Attachment Parenting Toddler Years
Navigating the toddler years with attachment parenting requires patience and flexibility. Toddlers are learning boundaries, communication, and independence. This is a prime time for:
- Positive discipline strategies (like redirection and natural consequences)
- Empathetic listening
- Maintaining routines for a sense of security
Parents are encouraged to continue offering physical affection and consistent responses to emotional needs. Toddlers raised in this way often become more confident and emotionally articulate.
Attachment Parenting Books to Explore
If you’re interested in learning more, here are some top attachment parenting books to consider:
- The Attachment Parenting Book by Dr. William Sears and Martha Sears
- Hold On to Your Kids by Gordon Neufeld and Gabor Maté
- The Whole-Brain Child by Daniel J. Siegel and Tina Payne Bryson
- Raising a Secure Child by Kent Hoffman, Glen Cooper, and Bert Powell
These books delve into the principles of attachment parenting, parenting attachment theory, and practical strategies for nurturing connection.

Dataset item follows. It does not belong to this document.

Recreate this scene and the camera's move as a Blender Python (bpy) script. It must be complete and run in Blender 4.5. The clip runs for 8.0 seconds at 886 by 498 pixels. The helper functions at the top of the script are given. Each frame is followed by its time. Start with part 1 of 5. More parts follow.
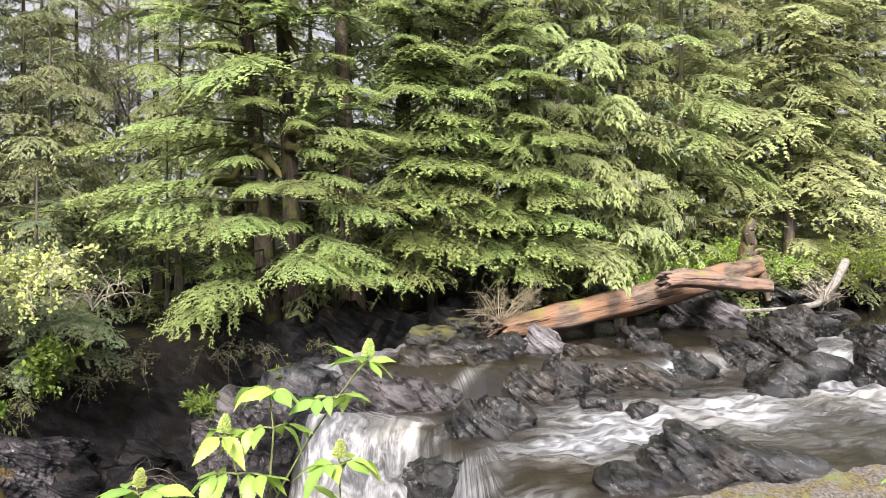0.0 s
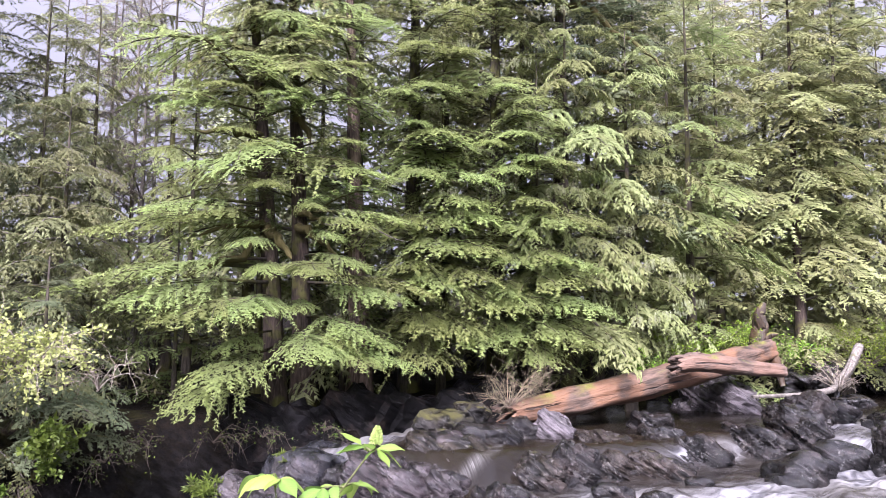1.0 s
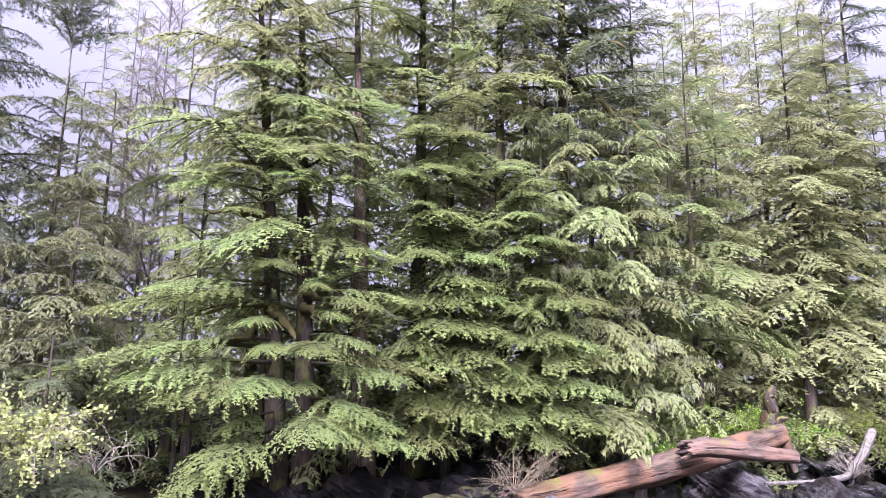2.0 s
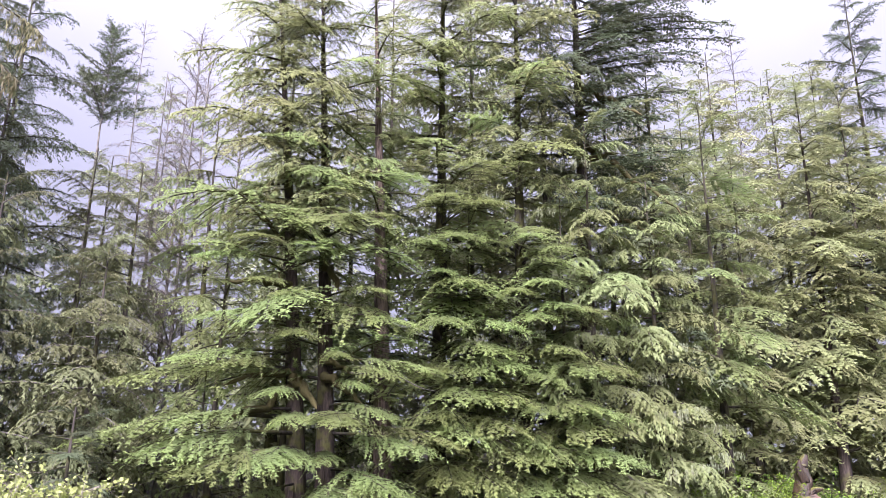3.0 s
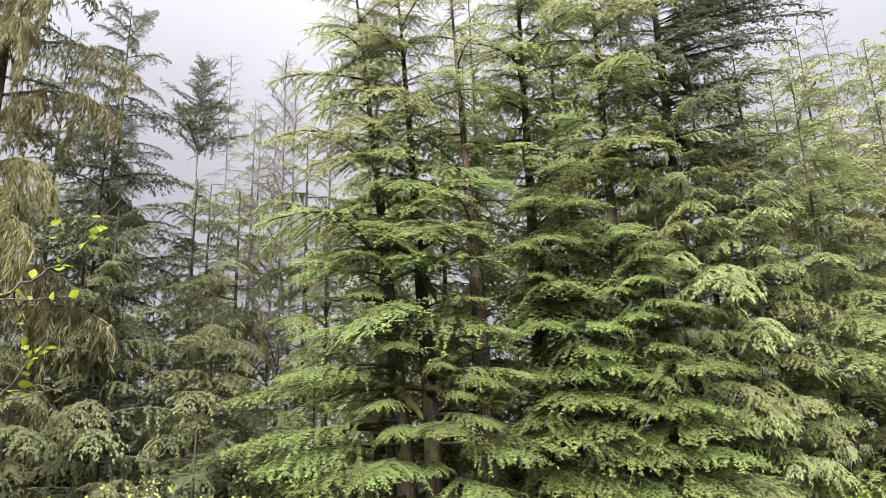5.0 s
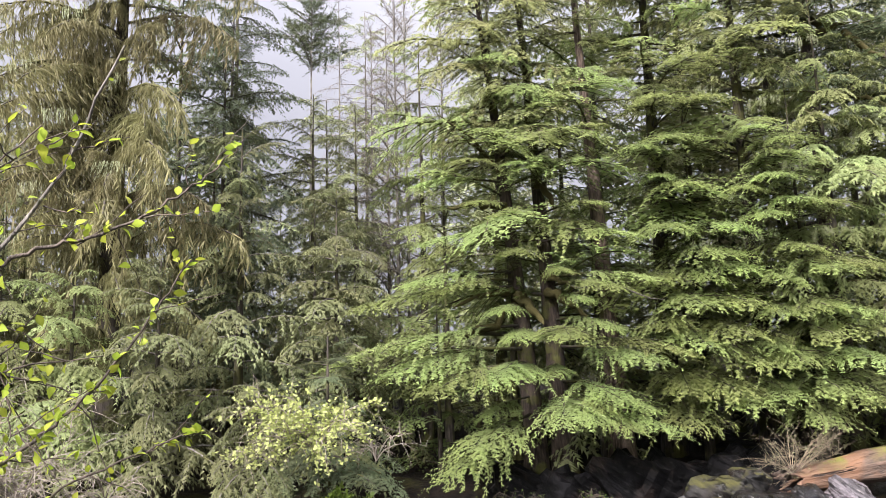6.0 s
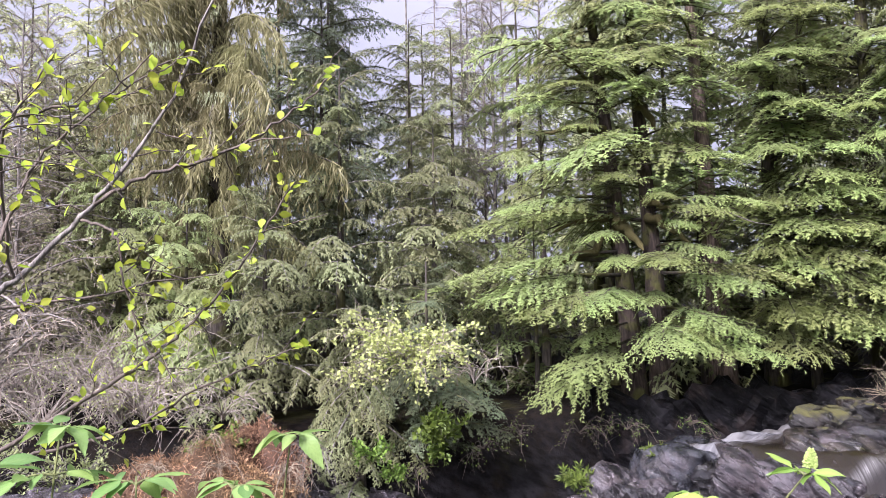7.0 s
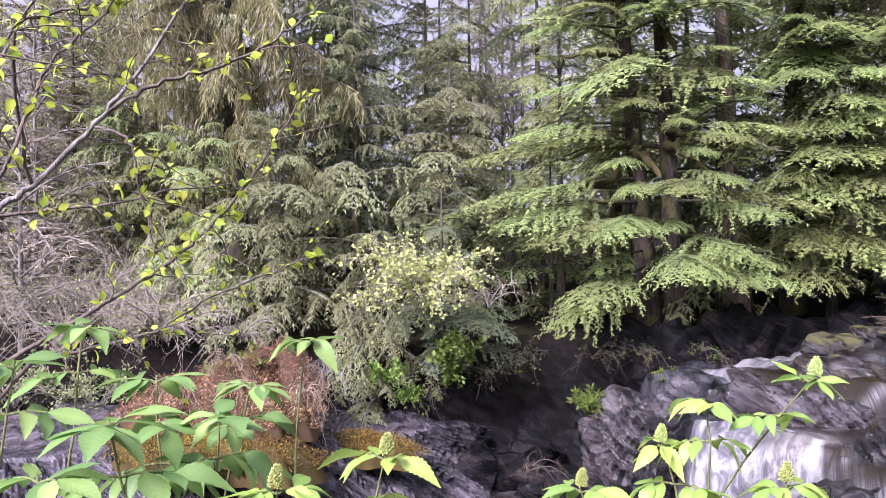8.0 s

Is Attachment Parenting Right for You?
Every family is different, and no single approach works for everyone. Attachment parenting isn’t about perfection — it’s about being present, responsive, and attuned to your child’s needs. At its core, it offers a framework built on empathy, trust, and connection.
You might embrace all of the principles or just adapt a few. Either way, incorporating elements of attachment parenting can help strengthen your bond and deepen your understanding of your child.
Parenting is rarely a straight path — it’s shaped by instinct, experience, and individual values. If you’re drawn to a style that prioritises emotional connection and respectful guidance, attachment parenting can be a meaningful starting point. Just remember: it’s not about doing everything, but about doing what feels right — and sustainable — for your family.